• **WHAT THIS TASK INVOLVES**: Scan the data beneath this task and copy each line that includes "label".

• **SOURCE RECORDS**:
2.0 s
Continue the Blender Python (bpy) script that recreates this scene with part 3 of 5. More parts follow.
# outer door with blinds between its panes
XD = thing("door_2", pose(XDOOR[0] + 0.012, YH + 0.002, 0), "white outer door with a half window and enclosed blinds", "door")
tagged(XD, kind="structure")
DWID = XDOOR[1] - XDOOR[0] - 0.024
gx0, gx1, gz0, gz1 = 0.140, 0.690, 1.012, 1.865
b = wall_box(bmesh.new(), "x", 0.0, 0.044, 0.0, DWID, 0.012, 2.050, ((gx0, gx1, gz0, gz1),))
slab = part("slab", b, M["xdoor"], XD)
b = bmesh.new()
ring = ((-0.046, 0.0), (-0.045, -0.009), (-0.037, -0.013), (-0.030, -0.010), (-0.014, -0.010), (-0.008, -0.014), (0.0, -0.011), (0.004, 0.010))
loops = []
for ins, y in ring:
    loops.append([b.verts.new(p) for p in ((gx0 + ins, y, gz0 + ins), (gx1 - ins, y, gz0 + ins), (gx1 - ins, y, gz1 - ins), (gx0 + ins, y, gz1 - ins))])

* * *

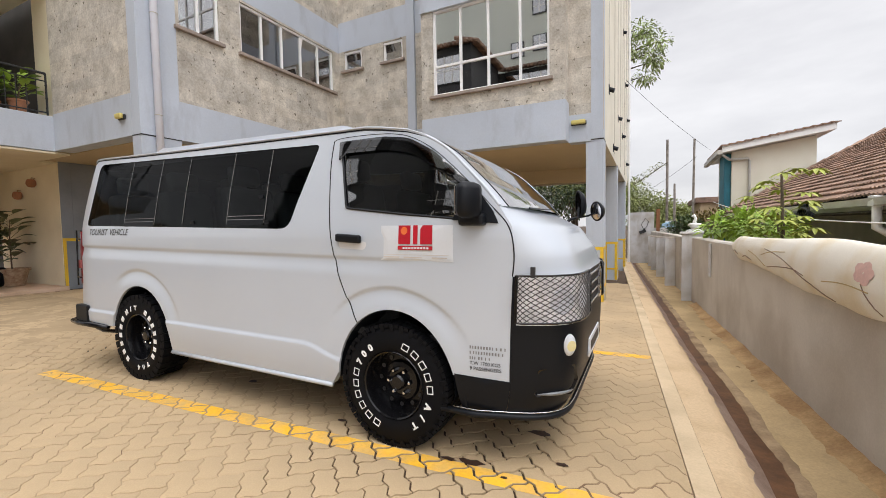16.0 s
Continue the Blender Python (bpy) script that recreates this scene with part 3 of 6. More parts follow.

...

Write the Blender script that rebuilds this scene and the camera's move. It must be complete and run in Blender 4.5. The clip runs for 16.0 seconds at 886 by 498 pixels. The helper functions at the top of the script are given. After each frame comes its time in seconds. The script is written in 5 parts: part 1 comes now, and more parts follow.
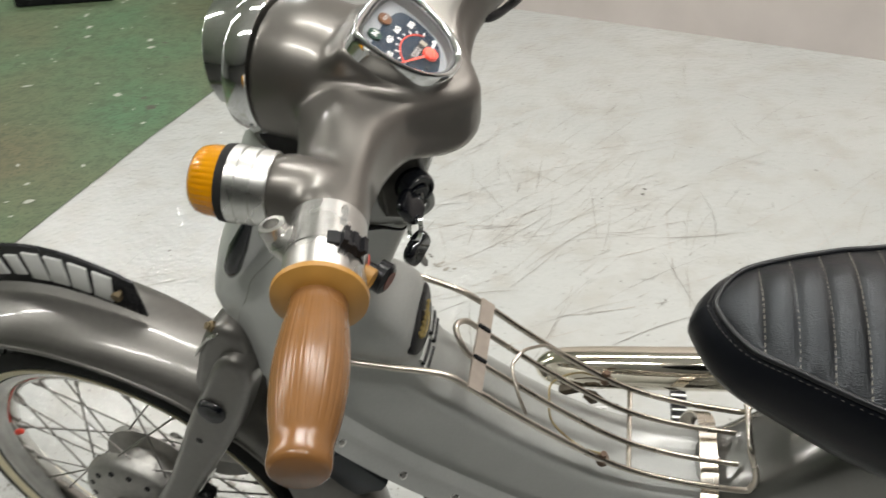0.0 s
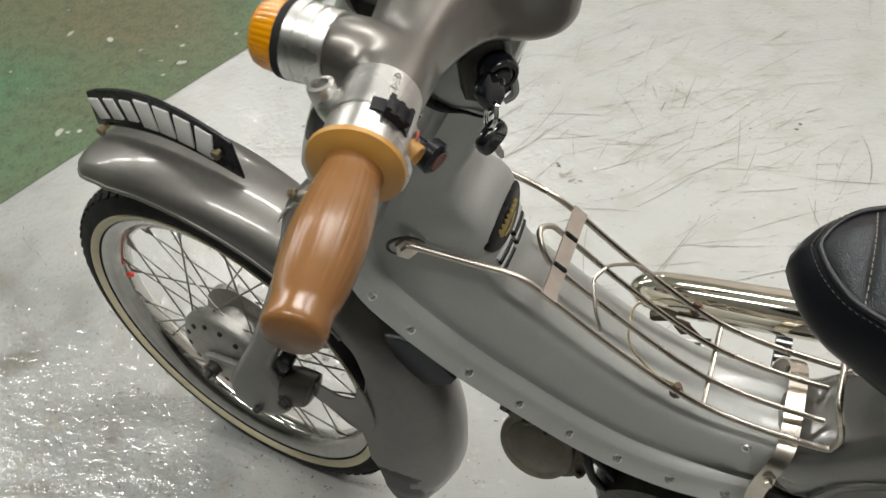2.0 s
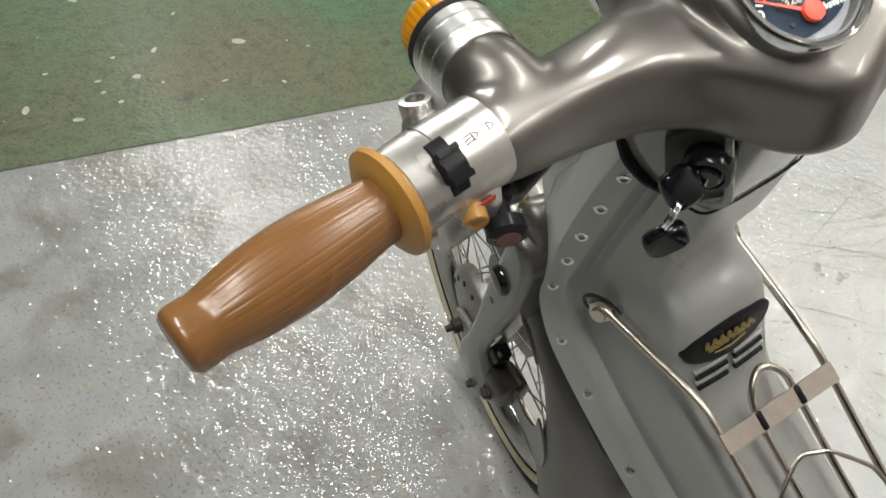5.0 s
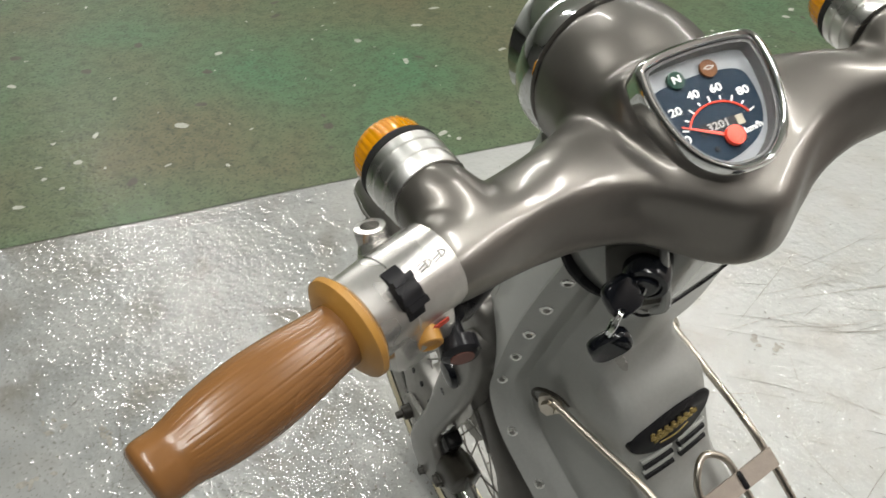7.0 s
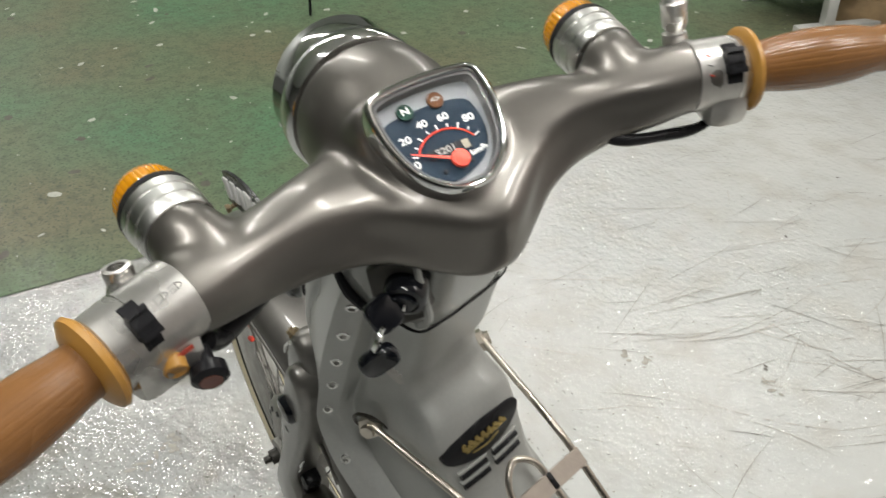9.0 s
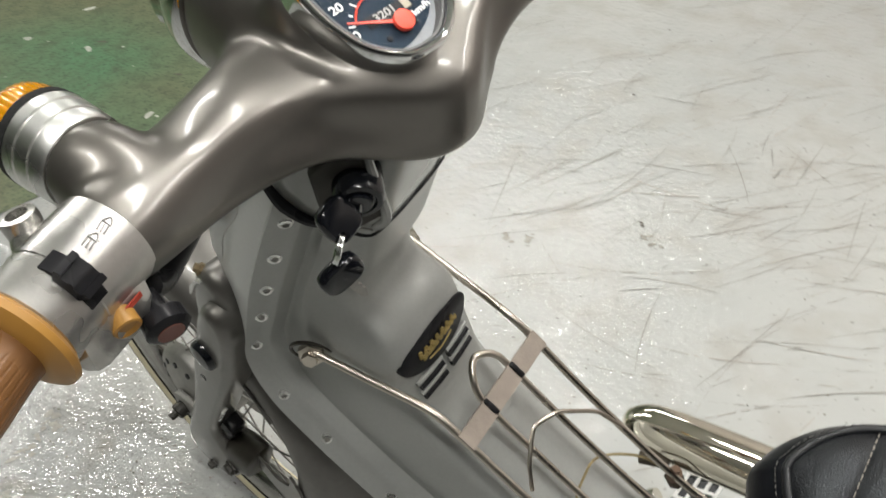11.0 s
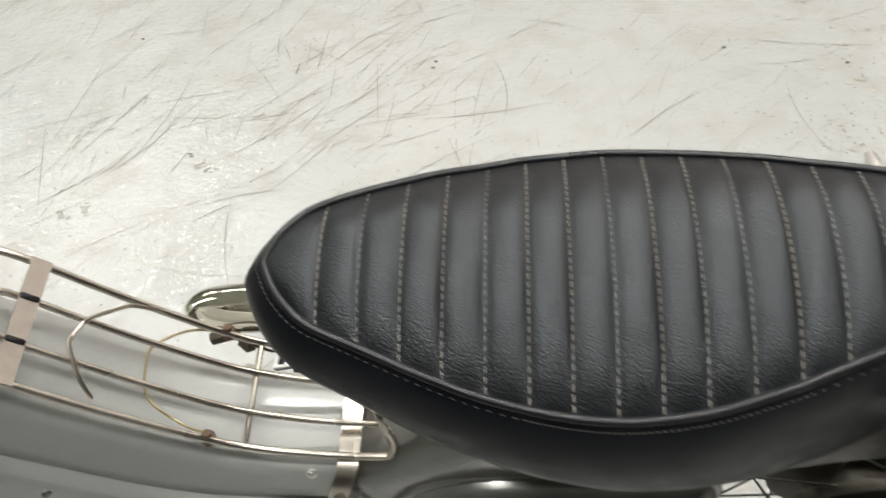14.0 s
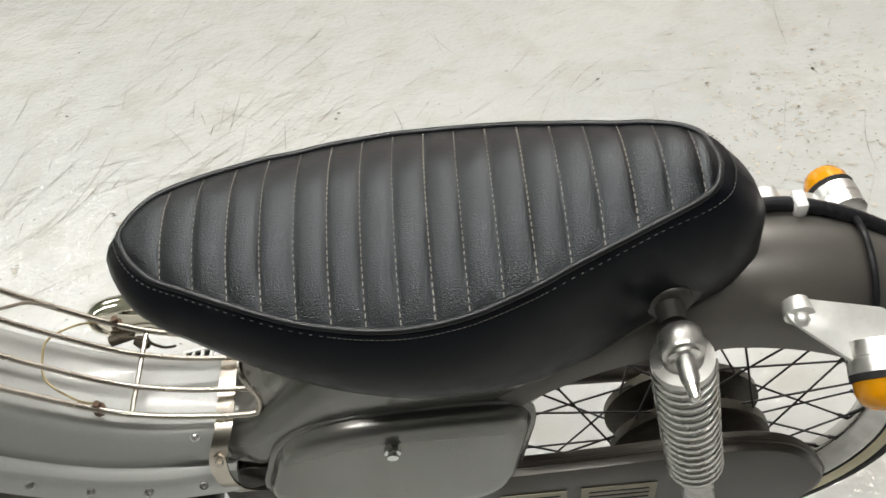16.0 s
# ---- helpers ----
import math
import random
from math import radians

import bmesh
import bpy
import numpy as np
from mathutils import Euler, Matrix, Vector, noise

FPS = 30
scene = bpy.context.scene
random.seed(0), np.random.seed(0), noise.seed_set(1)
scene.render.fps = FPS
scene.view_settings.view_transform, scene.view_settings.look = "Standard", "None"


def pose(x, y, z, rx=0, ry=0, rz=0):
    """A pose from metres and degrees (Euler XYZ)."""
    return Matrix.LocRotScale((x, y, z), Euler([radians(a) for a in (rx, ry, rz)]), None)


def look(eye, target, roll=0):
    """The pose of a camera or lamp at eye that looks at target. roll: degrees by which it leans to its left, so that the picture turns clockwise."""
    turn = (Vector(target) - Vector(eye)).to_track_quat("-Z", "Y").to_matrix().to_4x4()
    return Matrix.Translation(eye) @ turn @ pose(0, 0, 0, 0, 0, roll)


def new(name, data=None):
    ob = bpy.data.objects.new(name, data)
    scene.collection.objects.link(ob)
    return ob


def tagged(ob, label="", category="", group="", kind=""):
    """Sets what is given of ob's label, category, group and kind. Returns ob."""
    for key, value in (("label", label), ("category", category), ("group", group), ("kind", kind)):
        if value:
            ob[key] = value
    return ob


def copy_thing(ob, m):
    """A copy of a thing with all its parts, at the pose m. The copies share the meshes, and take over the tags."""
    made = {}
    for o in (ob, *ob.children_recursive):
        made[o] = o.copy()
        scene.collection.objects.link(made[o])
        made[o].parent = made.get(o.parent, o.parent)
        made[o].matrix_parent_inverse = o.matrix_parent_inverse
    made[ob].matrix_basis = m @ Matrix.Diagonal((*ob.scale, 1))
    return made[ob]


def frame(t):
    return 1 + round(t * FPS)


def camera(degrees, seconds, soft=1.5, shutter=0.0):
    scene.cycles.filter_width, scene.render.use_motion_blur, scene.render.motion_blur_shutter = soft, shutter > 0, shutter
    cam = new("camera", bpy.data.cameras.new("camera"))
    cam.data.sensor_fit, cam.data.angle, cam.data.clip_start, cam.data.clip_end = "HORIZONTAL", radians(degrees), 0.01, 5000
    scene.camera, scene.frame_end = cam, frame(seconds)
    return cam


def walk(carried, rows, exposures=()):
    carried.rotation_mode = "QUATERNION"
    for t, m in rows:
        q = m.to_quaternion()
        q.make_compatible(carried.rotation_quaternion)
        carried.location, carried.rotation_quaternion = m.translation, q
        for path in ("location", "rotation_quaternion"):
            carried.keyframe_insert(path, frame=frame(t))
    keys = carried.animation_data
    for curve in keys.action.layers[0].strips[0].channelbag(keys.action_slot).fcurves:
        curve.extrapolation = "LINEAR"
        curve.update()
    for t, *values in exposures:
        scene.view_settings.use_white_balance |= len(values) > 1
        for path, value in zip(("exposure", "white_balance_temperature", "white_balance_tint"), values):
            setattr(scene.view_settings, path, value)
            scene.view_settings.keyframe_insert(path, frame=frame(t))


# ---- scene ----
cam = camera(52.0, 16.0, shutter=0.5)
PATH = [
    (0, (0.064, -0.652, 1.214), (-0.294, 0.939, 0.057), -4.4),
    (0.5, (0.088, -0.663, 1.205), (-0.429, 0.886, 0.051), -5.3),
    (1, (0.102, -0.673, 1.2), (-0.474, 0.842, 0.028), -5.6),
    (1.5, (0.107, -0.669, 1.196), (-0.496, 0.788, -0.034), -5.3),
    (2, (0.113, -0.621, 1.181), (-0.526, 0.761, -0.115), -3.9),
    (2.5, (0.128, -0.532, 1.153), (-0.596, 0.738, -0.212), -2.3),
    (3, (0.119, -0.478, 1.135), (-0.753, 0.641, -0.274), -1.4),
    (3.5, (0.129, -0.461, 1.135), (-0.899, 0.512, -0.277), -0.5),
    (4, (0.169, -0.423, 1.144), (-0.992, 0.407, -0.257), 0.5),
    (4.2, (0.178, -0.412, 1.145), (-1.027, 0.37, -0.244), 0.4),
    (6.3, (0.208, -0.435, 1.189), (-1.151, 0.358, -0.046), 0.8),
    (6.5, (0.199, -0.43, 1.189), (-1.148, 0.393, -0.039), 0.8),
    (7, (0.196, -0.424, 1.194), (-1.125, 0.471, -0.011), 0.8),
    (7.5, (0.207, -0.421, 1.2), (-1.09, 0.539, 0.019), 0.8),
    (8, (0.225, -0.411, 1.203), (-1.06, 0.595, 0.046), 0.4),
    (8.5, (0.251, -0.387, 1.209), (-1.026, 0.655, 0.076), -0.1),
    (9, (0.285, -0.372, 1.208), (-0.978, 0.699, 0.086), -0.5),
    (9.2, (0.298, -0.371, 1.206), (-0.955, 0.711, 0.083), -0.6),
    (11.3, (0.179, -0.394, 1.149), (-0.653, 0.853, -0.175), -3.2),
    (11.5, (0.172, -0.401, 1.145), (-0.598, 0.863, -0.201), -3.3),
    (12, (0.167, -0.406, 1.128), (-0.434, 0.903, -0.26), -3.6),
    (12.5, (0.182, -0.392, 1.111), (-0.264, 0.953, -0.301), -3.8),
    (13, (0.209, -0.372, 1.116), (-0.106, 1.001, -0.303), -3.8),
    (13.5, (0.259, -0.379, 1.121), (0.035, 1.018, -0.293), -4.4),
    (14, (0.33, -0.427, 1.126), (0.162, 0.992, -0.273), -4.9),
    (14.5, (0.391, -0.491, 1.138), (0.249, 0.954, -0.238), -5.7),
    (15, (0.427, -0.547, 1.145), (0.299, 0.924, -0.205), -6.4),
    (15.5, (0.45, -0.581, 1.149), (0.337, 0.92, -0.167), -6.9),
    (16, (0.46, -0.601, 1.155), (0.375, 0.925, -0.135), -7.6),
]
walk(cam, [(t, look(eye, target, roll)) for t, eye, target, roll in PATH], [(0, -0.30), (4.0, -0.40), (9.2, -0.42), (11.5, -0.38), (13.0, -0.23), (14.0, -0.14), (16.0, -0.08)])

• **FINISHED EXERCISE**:
def tagged(ob, label="", category="", group="", kind=""):
    """Sets what is given of ob's label, category, group and kind. Returns ob."""
    for key, value in (("label", label), ("category", category), ("group", group), ("kind", kind)):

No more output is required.